Aim:
Starting at the first line of the listing below, repeat each line exactly until the line containing "q = m.to_quaternion()", which you include. Leave out pictures.

-- start --

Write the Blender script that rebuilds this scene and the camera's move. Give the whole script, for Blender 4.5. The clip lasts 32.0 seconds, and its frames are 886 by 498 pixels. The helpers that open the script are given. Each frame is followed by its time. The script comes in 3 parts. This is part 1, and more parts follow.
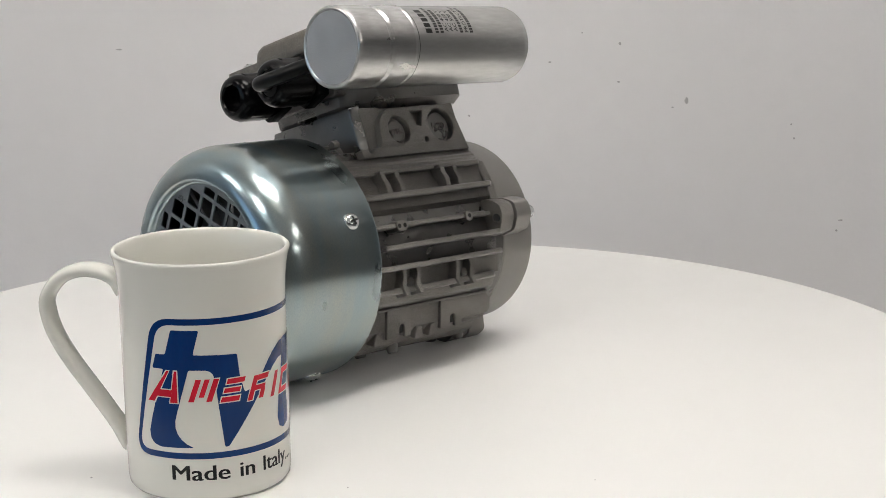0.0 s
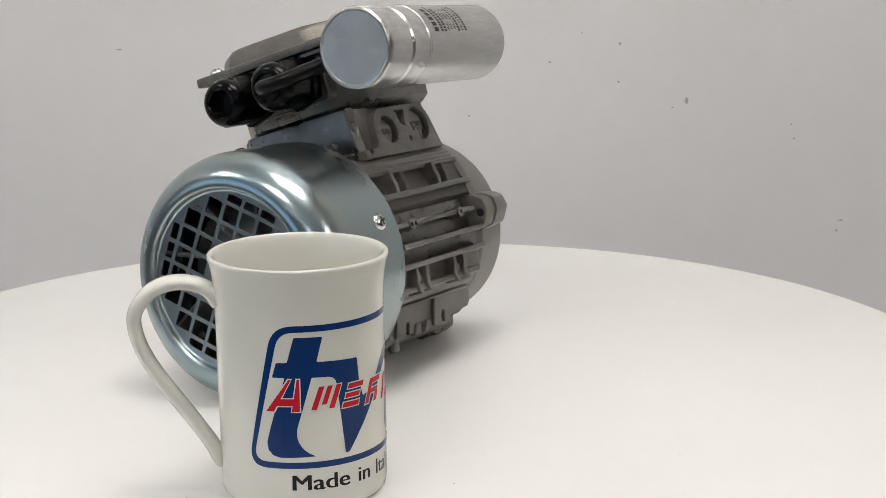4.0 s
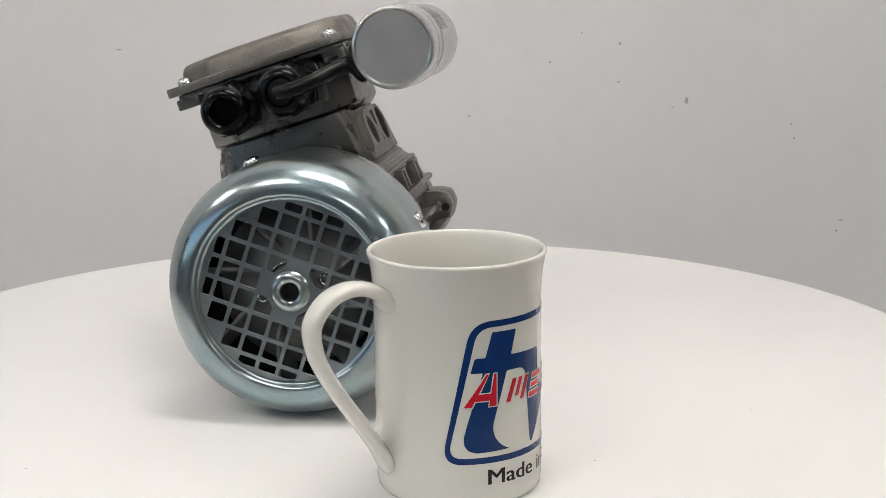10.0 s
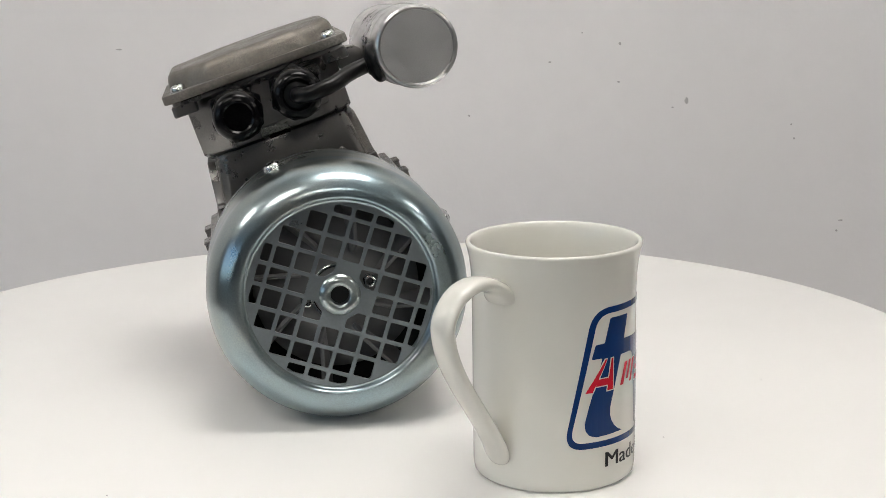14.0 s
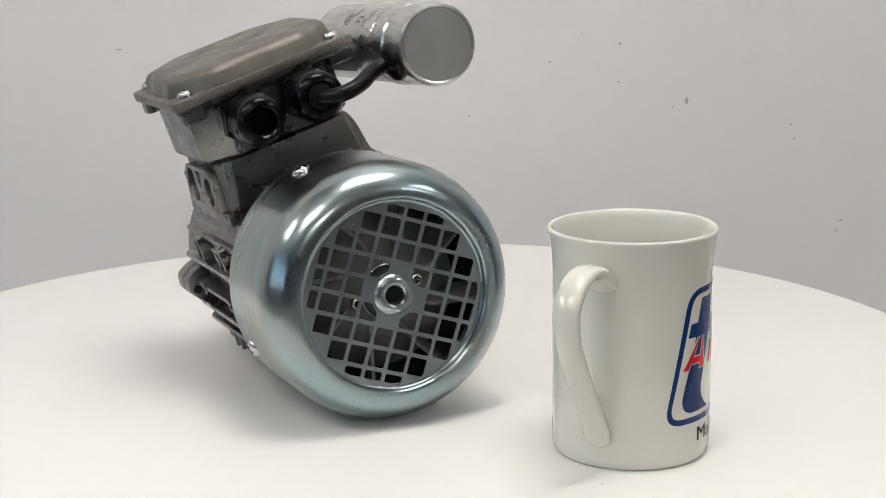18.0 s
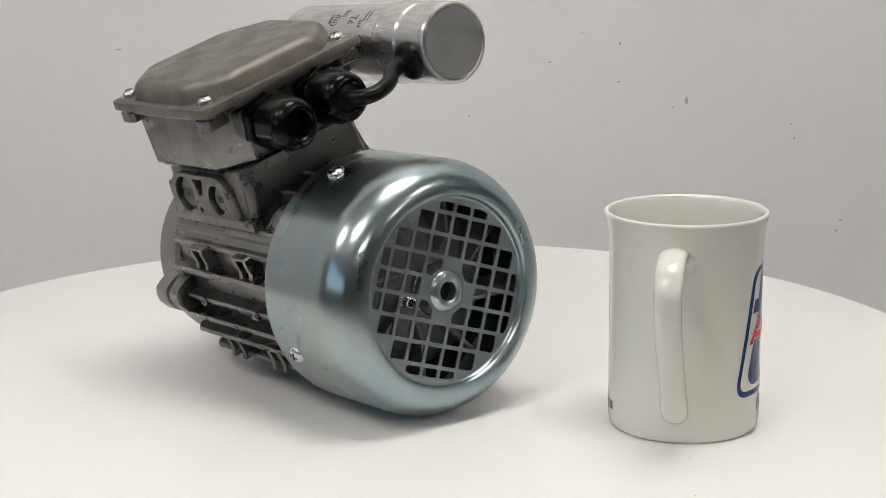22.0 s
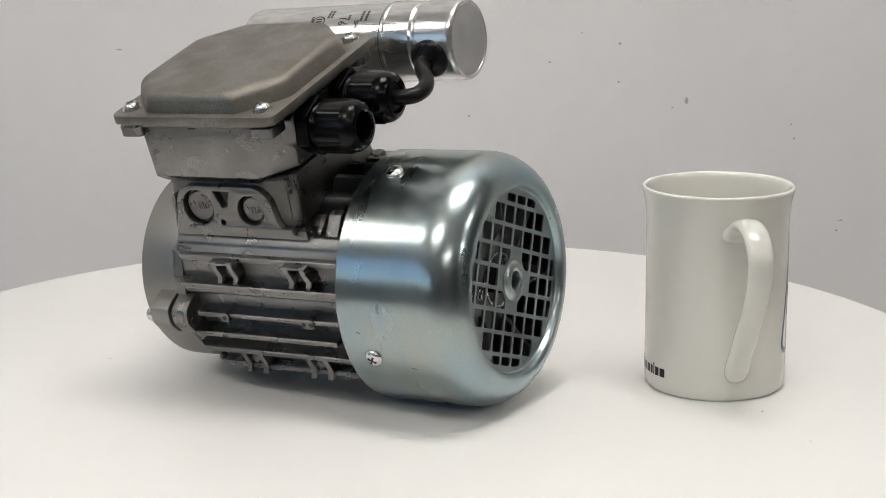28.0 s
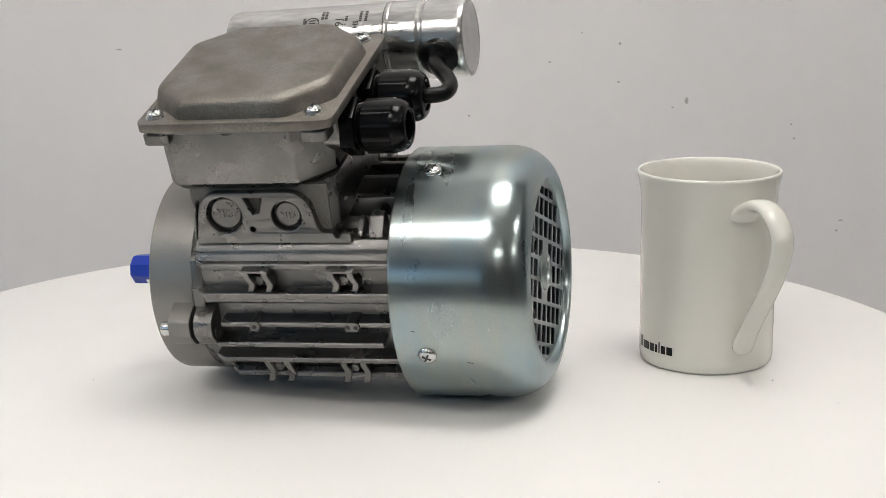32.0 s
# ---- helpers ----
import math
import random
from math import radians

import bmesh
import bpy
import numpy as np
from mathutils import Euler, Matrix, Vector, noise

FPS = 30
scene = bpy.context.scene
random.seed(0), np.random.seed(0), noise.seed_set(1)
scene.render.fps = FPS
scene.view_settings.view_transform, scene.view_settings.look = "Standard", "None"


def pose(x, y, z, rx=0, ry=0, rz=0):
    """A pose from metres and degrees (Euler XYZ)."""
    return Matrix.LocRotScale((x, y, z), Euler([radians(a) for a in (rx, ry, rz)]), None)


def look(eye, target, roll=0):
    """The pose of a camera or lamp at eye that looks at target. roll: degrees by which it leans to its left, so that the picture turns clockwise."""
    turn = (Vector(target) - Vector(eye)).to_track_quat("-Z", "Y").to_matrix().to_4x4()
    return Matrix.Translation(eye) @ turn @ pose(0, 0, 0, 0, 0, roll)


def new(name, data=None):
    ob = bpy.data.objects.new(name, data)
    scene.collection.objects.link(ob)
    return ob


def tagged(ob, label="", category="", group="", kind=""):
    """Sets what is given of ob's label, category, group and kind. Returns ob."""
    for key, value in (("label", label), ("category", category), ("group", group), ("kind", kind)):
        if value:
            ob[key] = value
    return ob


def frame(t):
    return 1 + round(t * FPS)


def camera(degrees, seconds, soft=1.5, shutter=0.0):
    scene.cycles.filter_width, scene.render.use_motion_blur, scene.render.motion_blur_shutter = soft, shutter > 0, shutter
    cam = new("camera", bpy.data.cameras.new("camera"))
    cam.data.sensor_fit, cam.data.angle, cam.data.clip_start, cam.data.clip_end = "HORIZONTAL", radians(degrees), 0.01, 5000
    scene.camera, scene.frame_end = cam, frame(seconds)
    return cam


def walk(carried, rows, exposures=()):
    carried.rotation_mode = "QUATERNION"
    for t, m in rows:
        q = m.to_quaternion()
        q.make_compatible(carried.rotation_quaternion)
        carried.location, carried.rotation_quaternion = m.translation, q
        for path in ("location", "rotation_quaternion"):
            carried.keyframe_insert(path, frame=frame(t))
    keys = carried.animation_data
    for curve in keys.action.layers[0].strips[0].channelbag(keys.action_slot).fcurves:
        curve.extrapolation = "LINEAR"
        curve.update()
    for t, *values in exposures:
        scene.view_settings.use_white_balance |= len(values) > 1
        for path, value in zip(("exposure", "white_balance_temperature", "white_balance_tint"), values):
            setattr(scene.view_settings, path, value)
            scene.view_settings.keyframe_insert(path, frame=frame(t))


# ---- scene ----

-- end --

Result:
Write the Blender script that rebuilds this scene and the camera's move. Give the whole script, for Blender 4.5. The clip lasts 32.0 seconds, and its frames are 886 by 498 pixels. The helpers that open the script are given. Each frame is followed by its time. The script comes in 3 parts. This is part 1, and more parts follow.
0.0 s
4.0 s
10.0 s
14.0 s
18.0 s
22.0 s
28.0 s
32.0 s
# ---- helpers ----
import math
import random
from math import radians

import bmesh
import bpy
import numpy as np
from mathutils import Euler, Matrix, Vector, noise

FPS = 30
scene = bpy.context.scene
random.seed(0), np.random.seed(0), noise.seed_set(1)
scene.render.fps = FPS
scene.view_settings.view_transform, scene.view_settings.look = "Standard", "None"


def pose(x, y, z, rx=0, ry=0, rz=0):
    """A pose from metres and degrees (Euler XYZ)."""
    return Matrix.LocRotScale((x, y, z), Euler([radians(a) for a in (rx, ry, rz)]), None)


def look(eye, target, roll=0):
    """The pose of a camera or lamp at eye that looks at target. roll: degrees by which it leans to its left, so that the picture turns clockwise."""
    turn = (Vector(target) - Vector(eye)).to_track_quat("-Z", "Y").to_matrix().to_4x4()
    return Matrix.Translation(eye) @ turn @ pose(0, 0, 0, 0, 0, roll)


def new(name, data=None):
    ob = bpy.data.objects.new(name, data)
    scene.collection.objects.link(ob)
    return ob


def tagged(ob, label="", category="", group="", kind=""):
    """Sets what is given of ob's label, category, group and kind. Returns ob."""
    for key, value in (("label", label), ("category", category), ("group", group), ("kind", kind)):
        if value:
            ob[key] = value
    return ob


def frame(t):
    return 1 + round(t * FPS)


def camera(degrees, seconds, soft=1.5, shutter=0.0):
    scene.cycles.filter_width, scene.render.use_motion_blur, scene.render.motion_blur_shutter = soft, shutter > 0, shutter
    cam = new("camera", bpy.data.cameras.new("camera"))
    cam.data.sensor_fit, cam.data.angle, cam.data.clip_start, cam.data.clip_end = "HORIZONTAL", radians(degrees), 0.01, 5000
    scene.camera, scene.frame_end = cam, frame(seconds)
    return cam


def walk(carried, rows, exposures=()):
    carried.rotation_mode = "QUATERNION"
    for t, m in rows:
        q = m.to_quaternion()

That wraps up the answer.